The broad area of research that I am interested in is obesity and cardiovascular disease (CVD). My group is particularly focused on deciphering the cellular events and the molecular mechanisms regulating adipocyte energy dissipation in response to oxidative stress. The overreaching goal of our research is to understand the basic regulation of adipocyte function and to identify factors that can be used to reprogram these cells into energetically more active cells for the treatment of obesity.


  • Bachelor of Science, Animal Physiology, University of Science and Technology in Algeria
  • Master of Science, Neuroscience and Neuropharmacology, Universite Victor Segalen Bordeaux 2
  • Doctor of Philosophy, Biological and Medical Sciences, Universite Victor Segalen Bordeaux 2


Sihem Boudina is currently an Assistant Professor in the Division of Endocrinology, Metabolism and Diabetes, and an Investigator in the Program in Human Molecular Biology and Genetics at the University Of Utah School Of Medicine. She received her bachelor’s degree in Animal Physiology from the University of Science and Technology in Algiers then went to the University of Bordeaux 2 where she did her doctoral studies in Biological and Medical Sciences under the mentorship of Dr. Pierre Dos Santos. She then joined Dr. Dale Abel’s group for a post-doctoral position in 2002. Dr. Boudina was then recruited to the Division of Endocrinology, Metabolism and Diabetes as a tenure track Assistant Professor in 2010. She is also the interim director for the Metabolic Phenotyping Core facility at the University of Utah.

Dr. Boudina has had a distinguished career in Diabetes and Cardiovascular related research. As a post-doctoral fellow in the laboratory of Dale Abel, she elucidated the role of mitochondrial dysfunction in altering cardiac metabolism, thereby contributing to the pathogenesis of cardiac dysfunction in the diabetic heart. Dr. Boudina also established a new assay to measure mitochondrial respiration using an oxygen sensor probe.

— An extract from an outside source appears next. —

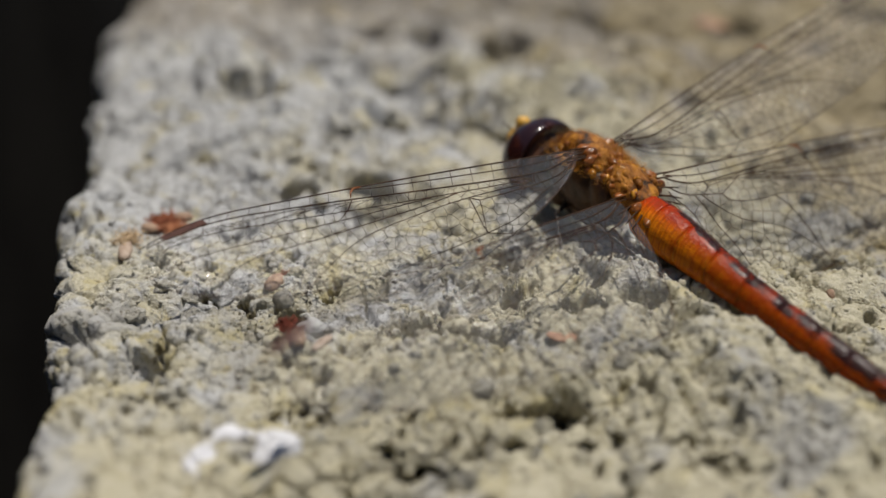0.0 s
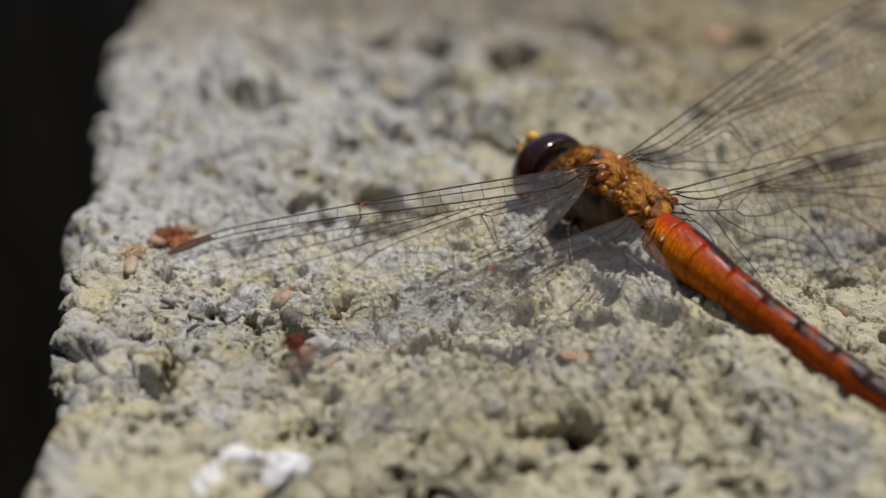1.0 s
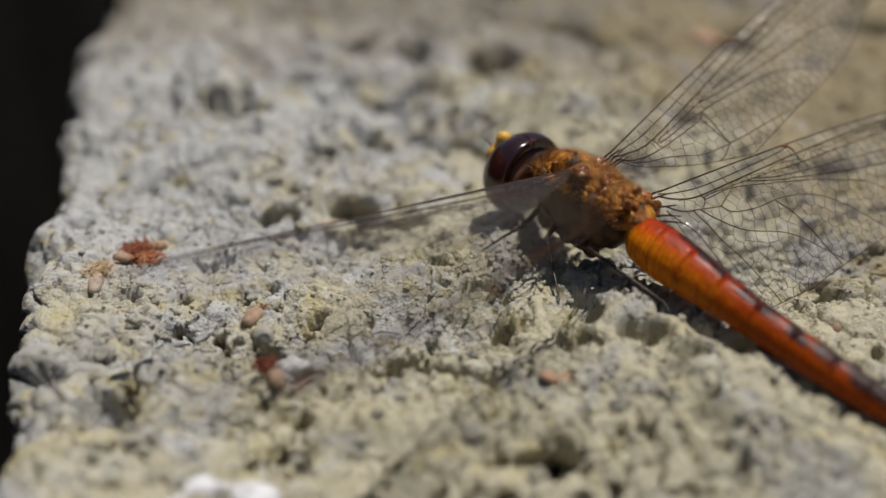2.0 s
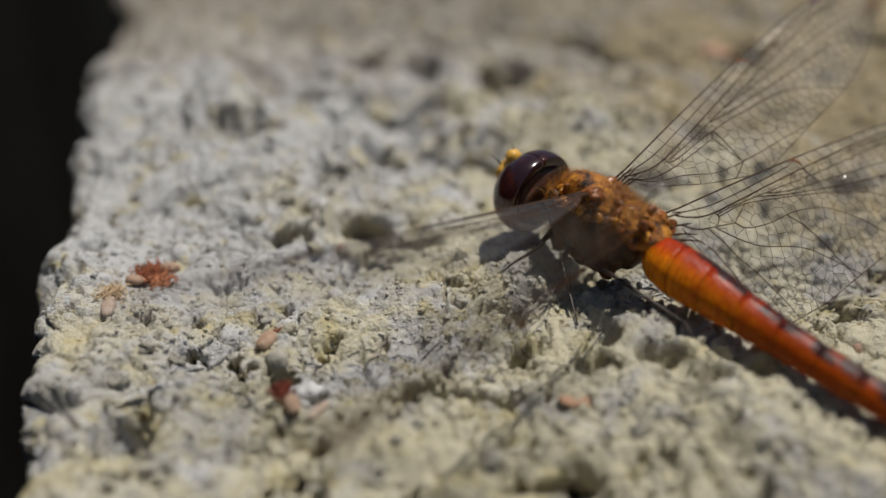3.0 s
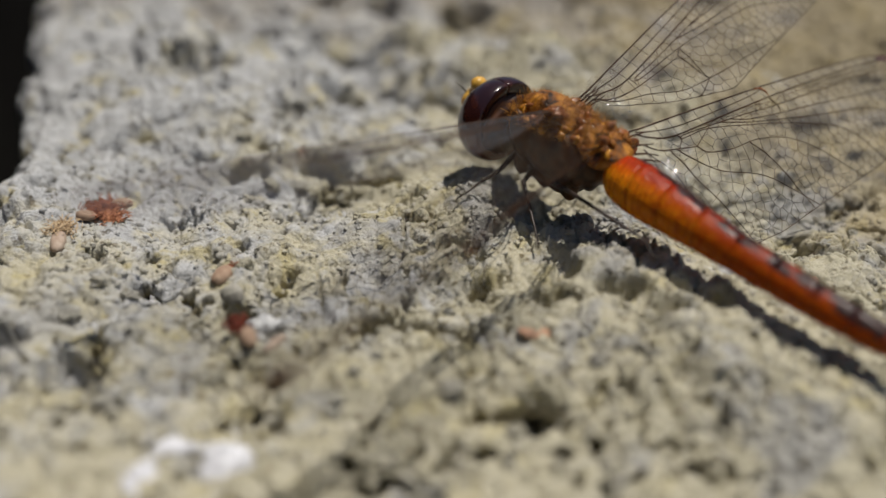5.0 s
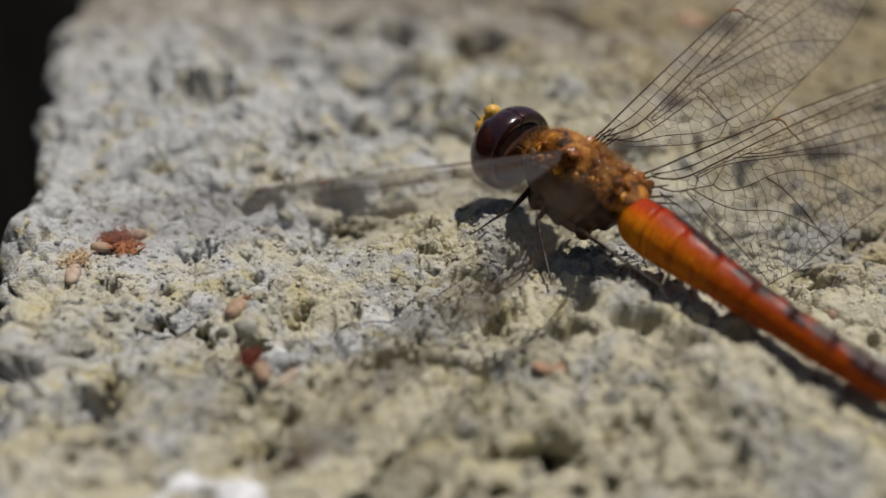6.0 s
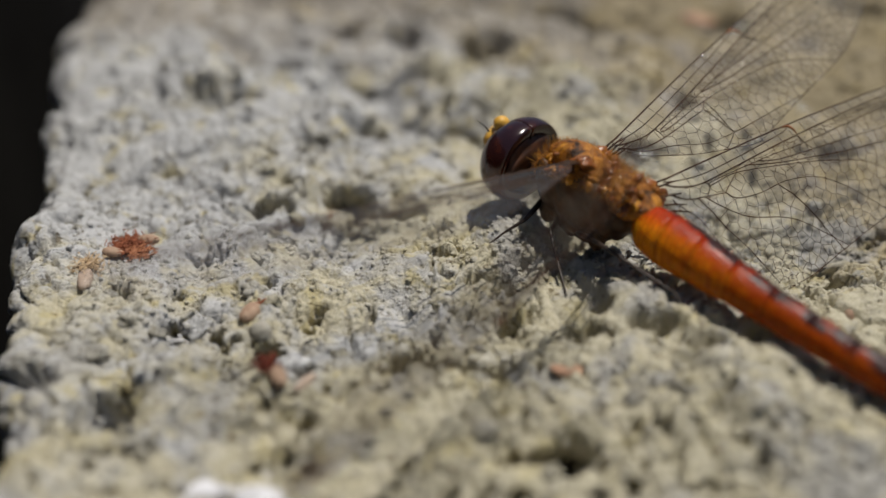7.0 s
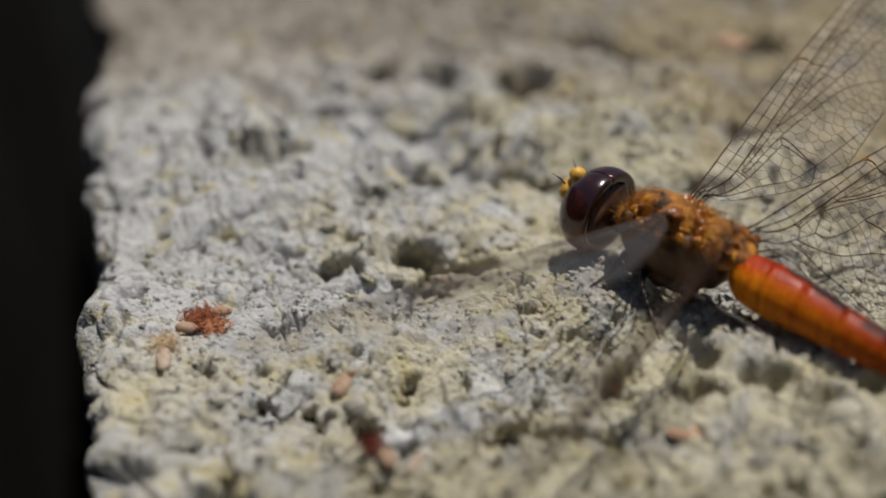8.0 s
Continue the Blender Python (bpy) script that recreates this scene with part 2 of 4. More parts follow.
# ---- numeric noise ----
def hash01(i, j, seed):
    h = (i.astype(np.int64) * 374761393 + j.astype(np.int64) * 668265263 + seed * 974634777) & 0x7FFFFFFF
    h = ((h ^ (h >> 13)) * 1274126177) & 0x7FFFFFFF
    h = ((h ^ (h >> 15)) * 2246822519) & 0x7FFFFFFF
    return ((h ^ (h >> 16)) & 0xFFFFFF) / float(0xFFFFFF)


def vnoise(x, y, seed):
    i, j = np.floor(x), np.floor(y)
    fx, fy = x - i, y - j
    fx, fy = fx * fx * fx * (fx * (fx * 6 - 15) + 10), fy * fy * fy * (fy * (fy * 6 - 15) + 10)
    a, b = hash01(i, j, seed), hash01(i + 1, j, seed)
    c, d = hash01(i, j + 1, seed), hash01(i + 1, j + 1, seed)
    return (a + (b - a) * fx) * (1 - fy) + (c + (d - c) * fx) * fy - 0.5


def fbm(x, y, size, seed, octaves=4, gain=0.5):
    total, amp, k = 0, 1.0, 1.0 / size
    for o in range(octaves):
        c, s = math.cos(0.6 + o), math.sin(0.6 + o)
        total = total + amp * vnoise((x * c - y * s) * k, (x * s + y * c) * k, seed + 7 * o)
        amp, k = amp * gain, k * 2.03
    return total


def bumps(x, y, size, seed):
    """Rounded grains: 1 at a grain's middle, 0 in the joints."""
    x, y = x / size, y / size
    i, j = np.floor(x), np.floor(y)
    best = np.full(np.shape(x), 9.0)
    for di in (-1, 0, 1):
        for dj in (-1, 0, 1):
            a, b = i + di, j + dj
            px = a + 0.15 + 0.7 * hash01(a, b, seed)
            py = b + 0.15 + 0.7 * hash01(a, b, seed + 1)
            r = 0.55 + 0.6 * hash01(a, b, seed + 2)
            best = np.minimum(best, ((x - px) ** 2 + (y - py) ** 2) / (r * r))
    return np.maximum(0.0, 1 - best.clip(0, 1)) ** 0.85


def clefts(x, y, size, seed):
    """Distance from the joints between uneven lumps; 0 in a joint."""
    x, y = x / size, y / size
    i, j = np.floor(x), np.floor(y)
    first, second = np.full(np.shape(x), 9.0), np.full(np.shape(x), 9.0)
    for di in (-1, 0, 1):
        for dj in (-1, 0, 1):
            a, b = i + di, j + dj
            d = np.hypot(x - a - 0.1 - 0.8 * hash01(a, b, seed), y - b - 0.1 - 0.8 * hash01(a, b, seed + 1))
            second = np.minimum(second, np.maximum(first, d))
            first = np.minimum(first, d)
    return (second - first) * size


# ---- the concrete block ----
# Hills and pits of its upper face: x, y, half widths, height, all in millimetres.
NEAR_HILLS = [
    (4.1, -4.1, 7.9, 2.9, 1.3), (10.5, -3.3, 3, 2.1, 0.5), (8, 1.2, 4.6, 3, 1.9), (17.5, -10, 4, 3, 0.9), (21, -15, 4.5, 3.5, 1.7),
    (25, -18, 4, 4, 1.2), (24, -10, 4, 3, 0.6), (-9.1, -14.1, 4.9, 2.5, 0.9), (2.6, -16.5, 6.8, 2.6, 1.3), (19.6, -15.8, 5.8, 2.8, 1),
    (11, -17.5, 1.3, 0.7, 1.1), (28.5, -6.5, 1.8, 1.1, 0.8), (16, -8.4, 2.5, 1.7, 0.8), (-7.8, 1.3, 3.5, 2.4, 0.6), (-3.6, 6.6, 0.9, 1, 1.6),
    (2.2, 8.6, 2.4, 1.2, 1.2), (-15.6, -7.1, 3, 1.6, -0.5),
]
FAR_HILLS = [
    (-15.3, 22.5, 6.2, 4.3, 1.8), (-6, 20.1, 4.6, 2.4, 1.4), (4.2, 25.3, 4.1, 3.4, 1.6), (-12, 12.5, 4, 2.4, 0.9), (14, 22, 4.5, 3, 1.6),
    (27, 16, 5, 3, 1.5), (36, 24, 6, 4, 1.6), (22, 32, 5, 4, 1.8), (-16, 33, 5, 4, 1.4),
]
FRONT_PITS = [
    (-10.5, -15.7, 1.2, 0.8, 2.8), (-11.8, -14.8, 0.6, 0.5, 1.5), (10.8, -18.8, 1.2, 0.55, 3.6), (12.7, -6.9, 0.5, 1.0, 2.2), (13.1, -8.5, 0.45, 0.9, 2.4), (18.2, -12.4, 1.0, 0.8, 3.0), (20.4, -11.8, 1.2, 0.7, 2.6), (15.6, -10.6, 1.3, 0.6, 2.2),
    (8.3, -8.8, 0.9, 0.6, 2.2), (-4.2, -10.9, 0.6, 1, 2.8), (-3.9, -12.5, 0.55, 0.7, 2.8), (-2.2, -12.9, 0.5, 0.5, 2.4), (-3, -13.4, 1.2, 0.6, 1.6),
    (4.6, -12.3, 3.2, 0.8, 2.2), (12.2, -11, 1.0, 0.8, 2.2), (0.9, -7.6, 0.35, 0.9, 1.1), (-15.5, -13.5, 1.1, 0.8, 1.8),
]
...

Furthermore, she was among the first investigators to show that mitochondrial uncoupling played a crucial role in altered cardiac efficiency in obese animals. Her work was published in the journals Diabetes and Circulation.

As a young investigator, Dr. Boudina has now established her laboratory in the Division of Endocrinology at the University of Utah. Her research interest is focused on the role of oxidative stress in the development of obesity and the related cardiovascular complications. Dr. Boudina is funded by the National Institutes of Health.

Dr. Boudina has obtained several awards and scholarships such as two post-doctoral fellowships from the Juvenile Diabetes Research Foundation and the American Heart Association as well as a scientist development grant from the American Heart Assiciation.

Dr. Boudina is committed to mentoring the next generation of researchers. In the past four years she has supervised post-doctoral research fellows, undergraduates and medical students in her laboratory. She has mentored summer students sponsored by the American Heart Association. She also participated as a mentor in the Native American Summer Research Programs sponsored by the University of Utah, Department of Pediatrics and the Bioscience Undergraduate Research Program.